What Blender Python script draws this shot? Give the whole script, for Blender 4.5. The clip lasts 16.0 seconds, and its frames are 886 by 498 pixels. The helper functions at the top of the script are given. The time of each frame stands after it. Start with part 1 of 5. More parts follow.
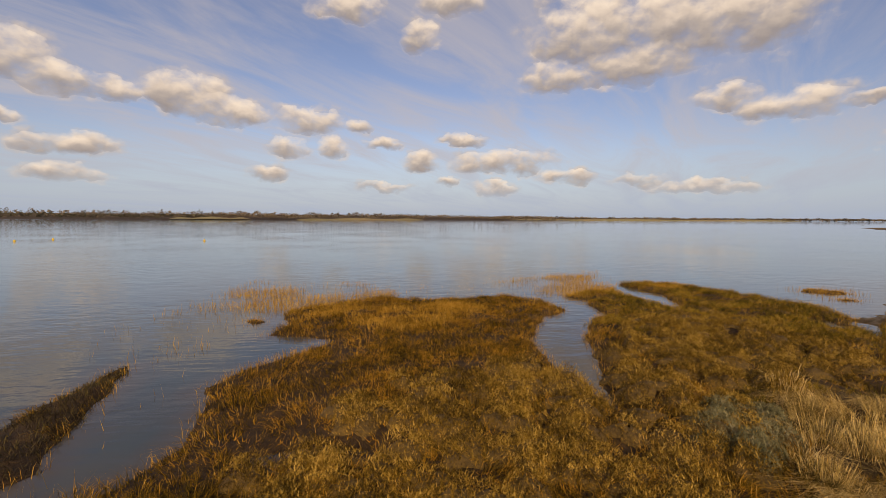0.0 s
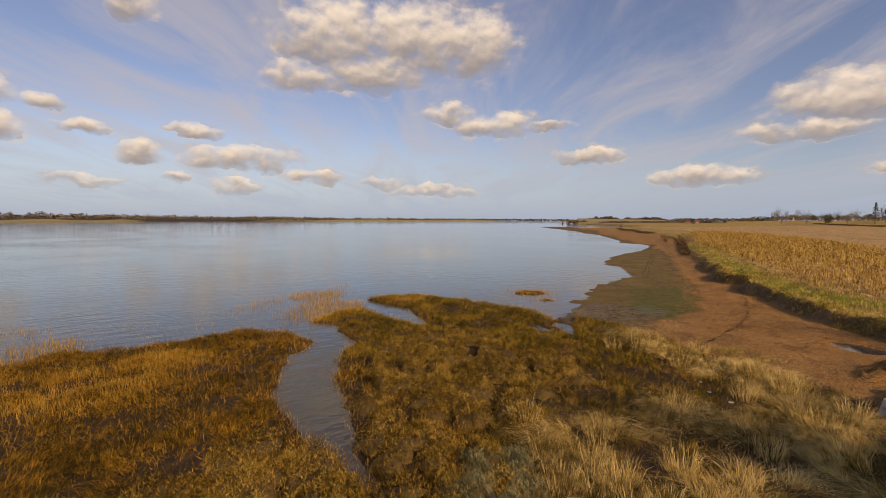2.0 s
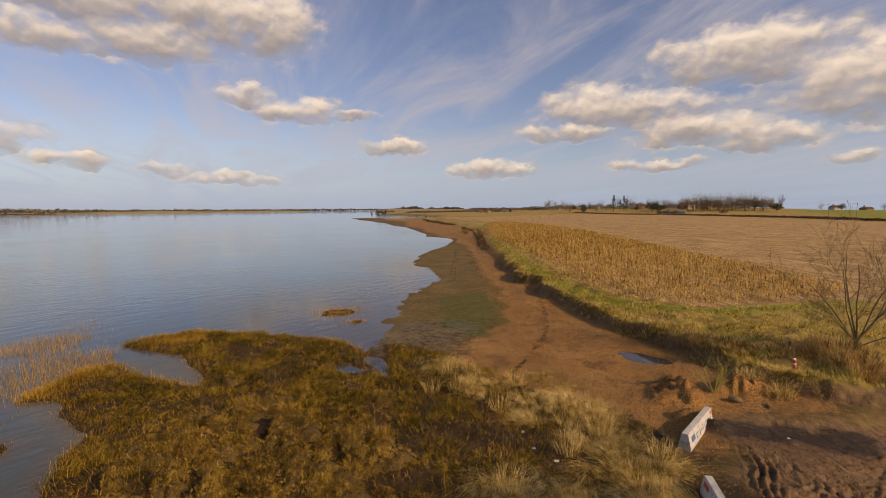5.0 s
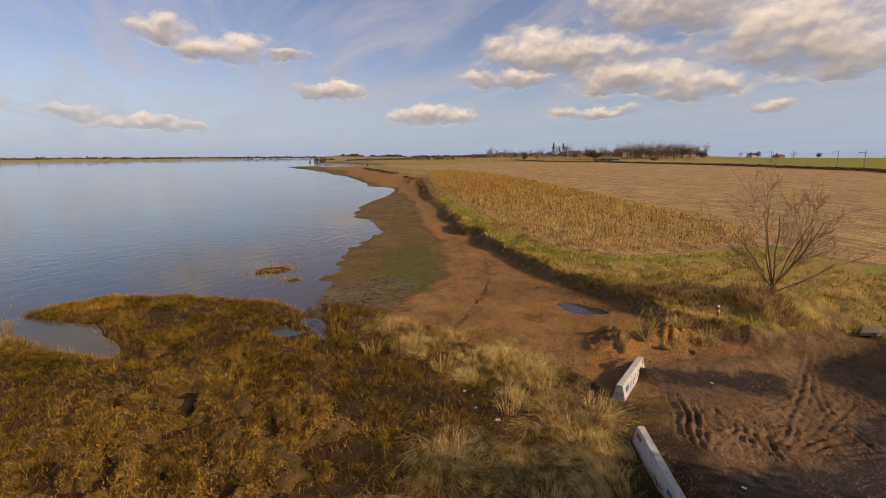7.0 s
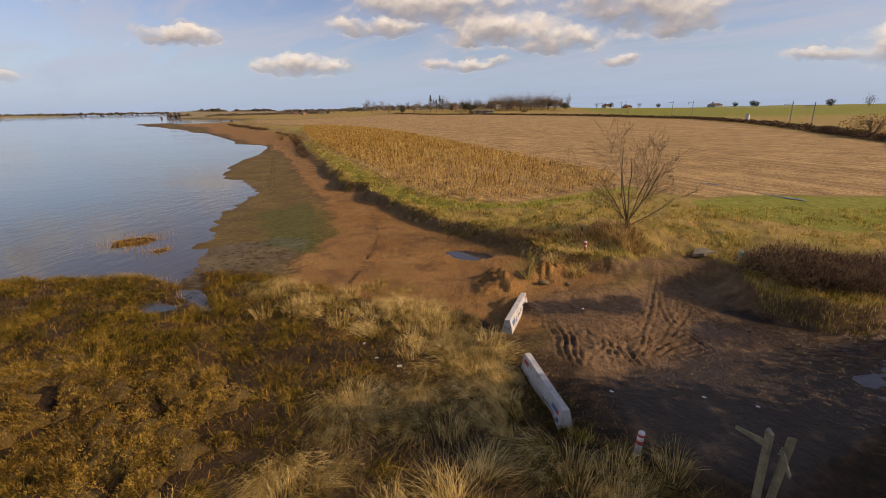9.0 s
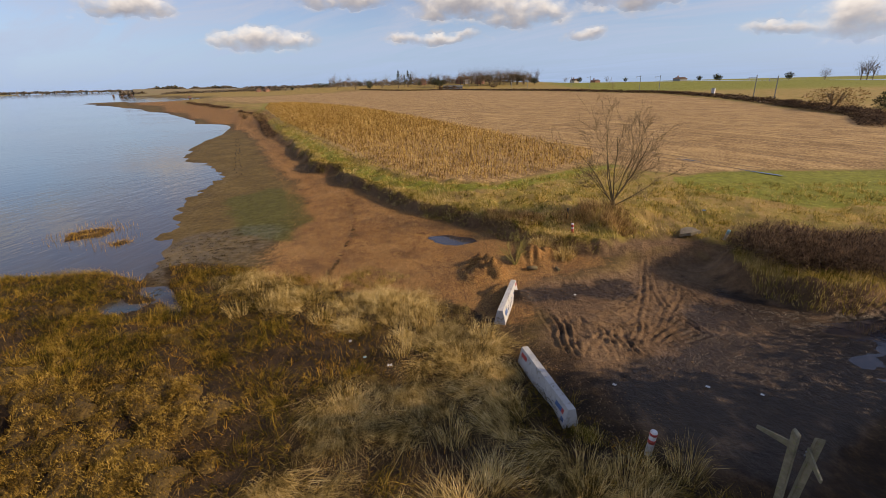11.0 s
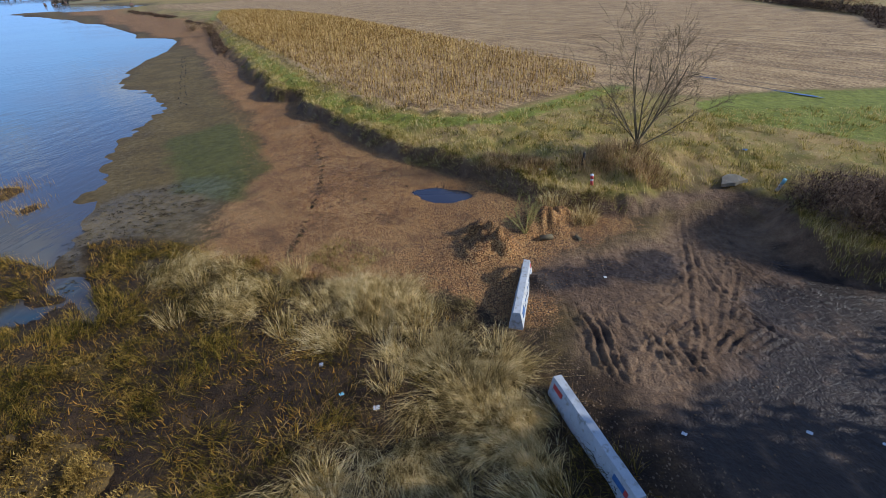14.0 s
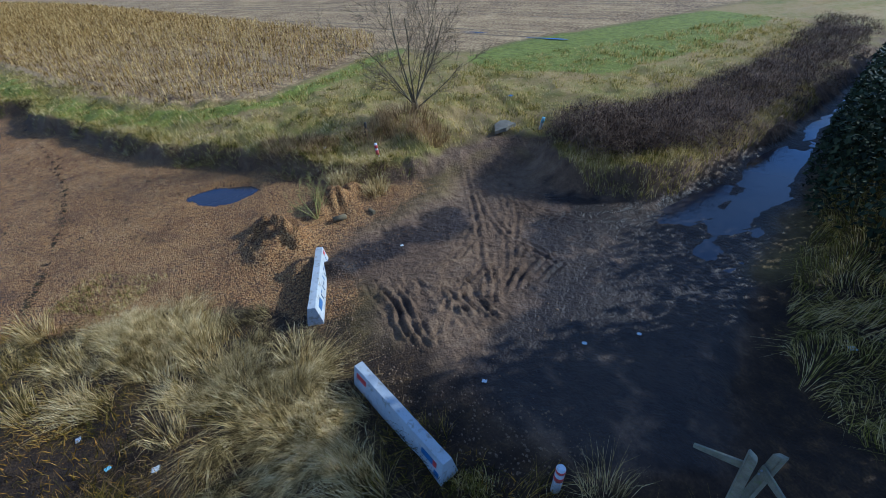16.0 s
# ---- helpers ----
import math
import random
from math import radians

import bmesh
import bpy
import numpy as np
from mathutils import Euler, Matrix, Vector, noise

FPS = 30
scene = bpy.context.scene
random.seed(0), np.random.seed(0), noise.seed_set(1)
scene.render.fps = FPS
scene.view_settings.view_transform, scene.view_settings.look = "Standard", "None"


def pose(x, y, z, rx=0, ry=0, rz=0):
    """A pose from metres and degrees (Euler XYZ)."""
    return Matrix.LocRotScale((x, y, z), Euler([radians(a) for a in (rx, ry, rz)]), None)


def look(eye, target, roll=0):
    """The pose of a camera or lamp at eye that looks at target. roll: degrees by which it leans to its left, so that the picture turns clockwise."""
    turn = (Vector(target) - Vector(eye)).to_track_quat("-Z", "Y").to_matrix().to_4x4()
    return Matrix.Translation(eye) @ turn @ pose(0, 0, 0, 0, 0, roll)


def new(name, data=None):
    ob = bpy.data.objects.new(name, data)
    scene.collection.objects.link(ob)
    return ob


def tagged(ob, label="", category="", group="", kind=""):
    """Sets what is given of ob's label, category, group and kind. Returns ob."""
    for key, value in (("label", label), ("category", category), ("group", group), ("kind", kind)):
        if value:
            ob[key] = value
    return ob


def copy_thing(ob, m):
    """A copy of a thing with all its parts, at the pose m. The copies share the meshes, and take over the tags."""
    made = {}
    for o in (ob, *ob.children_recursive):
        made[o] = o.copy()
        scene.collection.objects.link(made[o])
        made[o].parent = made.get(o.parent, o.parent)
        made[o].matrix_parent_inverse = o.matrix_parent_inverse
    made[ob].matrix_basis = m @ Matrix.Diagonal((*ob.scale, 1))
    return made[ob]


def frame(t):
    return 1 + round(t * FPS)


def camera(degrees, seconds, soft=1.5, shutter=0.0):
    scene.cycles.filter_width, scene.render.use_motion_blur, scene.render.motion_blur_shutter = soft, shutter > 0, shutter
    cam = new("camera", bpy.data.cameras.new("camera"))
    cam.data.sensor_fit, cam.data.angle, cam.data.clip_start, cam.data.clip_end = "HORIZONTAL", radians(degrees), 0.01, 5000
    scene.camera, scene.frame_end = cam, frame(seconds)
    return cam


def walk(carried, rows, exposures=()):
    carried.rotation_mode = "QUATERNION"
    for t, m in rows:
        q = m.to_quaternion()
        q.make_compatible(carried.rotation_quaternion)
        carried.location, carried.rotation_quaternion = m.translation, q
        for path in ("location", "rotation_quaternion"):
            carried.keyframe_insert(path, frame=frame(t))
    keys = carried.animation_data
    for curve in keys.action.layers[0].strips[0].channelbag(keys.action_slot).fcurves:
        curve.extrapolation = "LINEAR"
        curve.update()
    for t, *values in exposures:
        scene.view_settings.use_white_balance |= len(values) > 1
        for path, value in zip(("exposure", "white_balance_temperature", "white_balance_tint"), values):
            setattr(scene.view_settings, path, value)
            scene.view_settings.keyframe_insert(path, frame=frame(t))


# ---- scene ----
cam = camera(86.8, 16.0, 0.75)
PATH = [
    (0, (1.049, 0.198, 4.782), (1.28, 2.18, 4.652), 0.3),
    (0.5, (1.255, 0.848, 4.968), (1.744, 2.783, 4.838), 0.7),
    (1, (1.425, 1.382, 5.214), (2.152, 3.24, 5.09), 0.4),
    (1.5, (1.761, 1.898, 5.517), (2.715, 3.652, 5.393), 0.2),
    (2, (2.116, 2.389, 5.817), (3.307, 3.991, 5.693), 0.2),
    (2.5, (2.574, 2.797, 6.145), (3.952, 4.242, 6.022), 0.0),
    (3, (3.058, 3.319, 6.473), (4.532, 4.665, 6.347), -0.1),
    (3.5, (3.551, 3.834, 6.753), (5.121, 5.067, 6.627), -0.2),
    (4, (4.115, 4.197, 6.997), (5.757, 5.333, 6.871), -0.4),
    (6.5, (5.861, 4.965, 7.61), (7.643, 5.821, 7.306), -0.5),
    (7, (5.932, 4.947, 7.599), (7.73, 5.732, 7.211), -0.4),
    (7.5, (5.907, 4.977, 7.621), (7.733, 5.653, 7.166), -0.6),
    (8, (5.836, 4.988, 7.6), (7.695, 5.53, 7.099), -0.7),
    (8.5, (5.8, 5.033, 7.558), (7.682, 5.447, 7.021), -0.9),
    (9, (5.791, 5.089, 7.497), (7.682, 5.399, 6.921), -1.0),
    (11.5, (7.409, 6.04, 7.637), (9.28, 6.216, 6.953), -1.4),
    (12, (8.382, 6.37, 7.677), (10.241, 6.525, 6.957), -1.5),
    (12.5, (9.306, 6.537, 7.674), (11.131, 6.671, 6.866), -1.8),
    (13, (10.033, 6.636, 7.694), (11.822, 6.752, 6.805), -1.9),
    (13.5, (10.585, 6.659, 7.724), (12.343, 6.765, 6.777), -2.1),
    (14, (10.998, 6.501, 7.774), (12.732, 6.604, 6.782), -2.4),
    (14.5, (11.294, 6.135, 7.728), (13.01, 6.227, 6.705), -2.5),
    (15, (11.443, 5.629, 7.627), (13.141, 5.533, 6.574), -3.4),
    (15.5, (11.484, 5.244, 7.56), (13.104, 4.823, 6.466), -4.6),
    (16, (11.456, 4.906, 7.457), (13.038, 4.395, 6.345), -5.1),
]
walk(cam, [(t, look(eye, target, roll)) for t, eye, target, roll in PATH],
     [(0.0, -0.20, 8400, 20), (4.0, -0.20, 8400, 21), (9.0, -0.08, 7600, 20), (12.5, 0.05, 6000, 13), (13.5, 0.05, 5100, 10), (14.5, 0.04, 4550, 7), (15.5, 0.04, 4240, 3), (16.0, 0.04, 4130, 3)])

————

• [INSTRUCTION]: Tally the lines above that contain the word "carried", and reply with only the number.

• [RESULT OF THIS TASK]: 6